Я ахнула, когда прочитала эту фразу: мы прежде не догадывались, что у Мандельштама страх был так тесно связан с его творчеством. И тень этого страха легла и на нас, читателей советского времени. Но, правду сказать, наше чтение тоже было творчеством своего рода. И связано это было с тем, что мы жили в мире, где некоторая неопределенная часть книг считалась запрещенными. И чтение таких книг каралось законом. Существовала статья 190 Уголовного кодекса, позже статья 70, в соответствии с которыми можно было получить от трех до семи лет тюремного срока за хранение и распространение антисоветской литературы. Из этого следовало, что была литература разрешенная и запрещенная.
Никто из моих знакомых никогда не видел списков запрещенных книг. Если такие списки и существовали, то хранились где-то в столах гэбэшного начальства. Прошло много лет, прежде чем пришло понимание этой границы – разрешенного и запрещенного. Это был старинный российский вопрос, и мы были не первым поколением, которое с ним столкнулось. А были ли разрешены эпиграммы Пушкина, ходившие по рукам в начале XIX века? Лицейские шалости, матерные вирши, “Гавриилиада”, в конце концов? Они были неподцензурными… Российская цензура всегда хорошо работала. Достаточно вспомнить историю Чаадаева с его “Философическими письмами”, за которые он был объявлен сумасшедшим в те года, когда термин “карательная психиатрия” еще не был изобретен. А история Радищева, издавшего свое “Путешествие из Петербурга в Москву” в 1790 году и получившего смертный приговор за это сочинение? Милосердием Екатерины Второй этот приговор заменили десятилетней ссылкой в монастырь, но книга эта была впервые напечатана в 1905 году, после первой русской революции, спустя сто с лишним лет после ее написания. До той поры книга Радищева ходила “в списках”. Специалисты считают, что таких списков было около сотни. Александр Сергеевич Пушкин читал и комментировал купленный им для личной библиотеки экземпляр, который прежде хранился в Тайной канцелярии… Сегодня в музеях можно найти и списки книги Радищева, который отпечатал ее в собственной типографии в количестве двадцати экземпляров, и списки эпиграмм Пушкина, остроумных, “неполиткорректных”, как мы сейчас сказали бы… то, что ходило по рукам. Это был самиздат, господа! Кажется, Россия родина не только слонов, но и самиздата…
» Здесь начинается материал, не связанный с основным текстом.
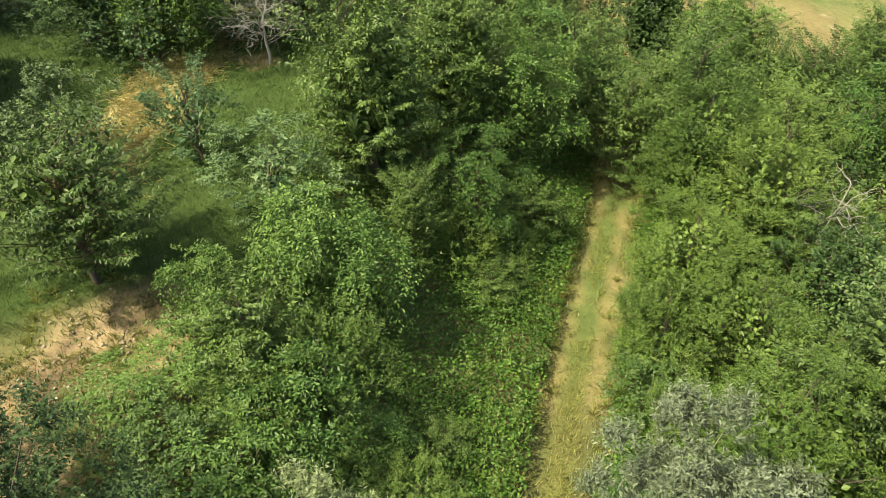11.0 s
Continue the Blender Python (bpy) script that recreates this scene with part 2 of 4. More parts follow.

Многие книги, которые попадали в руки во времена нашей молодости, надо было быстро прочитать, вернуть хозяину или передать товарищу, но чужим не показывать. Вообще, почти любая книга – ценность, и это доказывали также огромные очереди, которые выстраивались, когда объявляли подписку на невинных классиков. Впрочем, так ли они невинны? И Толстой, и Достоевский, и Лесков имели неприятности с цензурой и при жизни, и даже после смерти. История российской цензуры уже написана, и она чрезвычайно интересна. Непрерывная логическая нить приводит нас к позднесоветскому времени, когда для моего поколения (шестидесятые – восьмидесятые годы прошлого века) начался период “большого чтения”.